No, really: the average fictional Shakespeare spends half his life jotting down, more or less metaphorically, everything he hears…
The notion goes as far back as the 19th Century, if you consider Léon Daudet‘s Le Voyage de Shakespeare, a half-picaresque thing in which a young Will travels through Europe, collecting all the experience the Stratford glover’s boy might have needed to write his prodigious canon.
G. B. Shaw, in The Lady of the Sonnets, makes it stage-worthy by having Will make notes of every other phrase in his conversation with the Dark Lady, the Beefeater, and the Queen herself – something that annoys them all no end.
P.F. Chisholm (that is to say, Patricia Finney), in her Carey Mysteries has her Shakespeare do very much the same, but in a curious, deliberate manner: he hires people of all sorts and provenances to transcribe their speech, idioms, quirks and accents. “He’s odd that way,” comments a perplexed Robert Carey – and we smile and see the point.
And then there is Robert Brustein‘s The English Channel, reprising Shaw’s idea, with a Shakespeare who, in conversation, keeps interrupting himself and everyone to observe that “this could be something.” Part of the fun comes from one of the interrupted ones being Marlowe, who is less than amused to have his speech, mannerisms and poetry ransacked by this word-magpie of a fellow poet.
Interestingly, on the other hand, fictional Marlowes are seldom seen absorbing, pilfering or borrowing anything: as a rule, they create – and humanity be damned.
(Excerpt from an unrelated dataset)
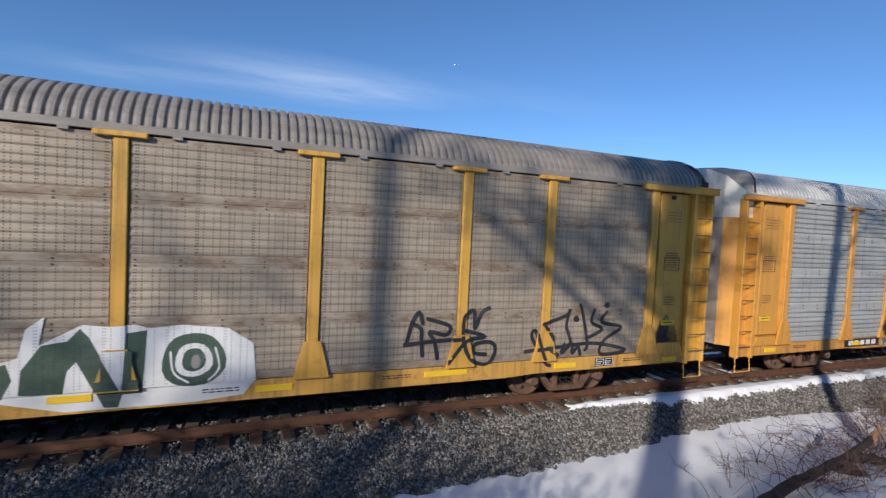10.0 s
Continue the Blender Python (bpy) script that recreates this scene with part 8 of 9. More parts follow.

Just think of Nat Cassidy’s The Reckoning of Kit and Little Boots, juxtaposing a fiery Marlowe who spins poetry out of abstractions, ideas and fire, and a barely articulate Shakespeare in love with the essence of human nature. “Stories, people,” is all that Will has to say for himself and his poetry.
Then again, if his works are anything to judge by, the egocentric and ambitious Kit Marlowe mustn’t have been overly interested in people, whatever his passion for stories – while Shakespeare…
I must admit it: everything else apart, the two men’s styles, biographies and manners all support the notion of a Marlowe pouring forth, and a Shakespeare absorbing like a sponge. It would seem that, as a pupil of mine observed a few days ago in some surprise, novelists (and playwrights) know what they are about.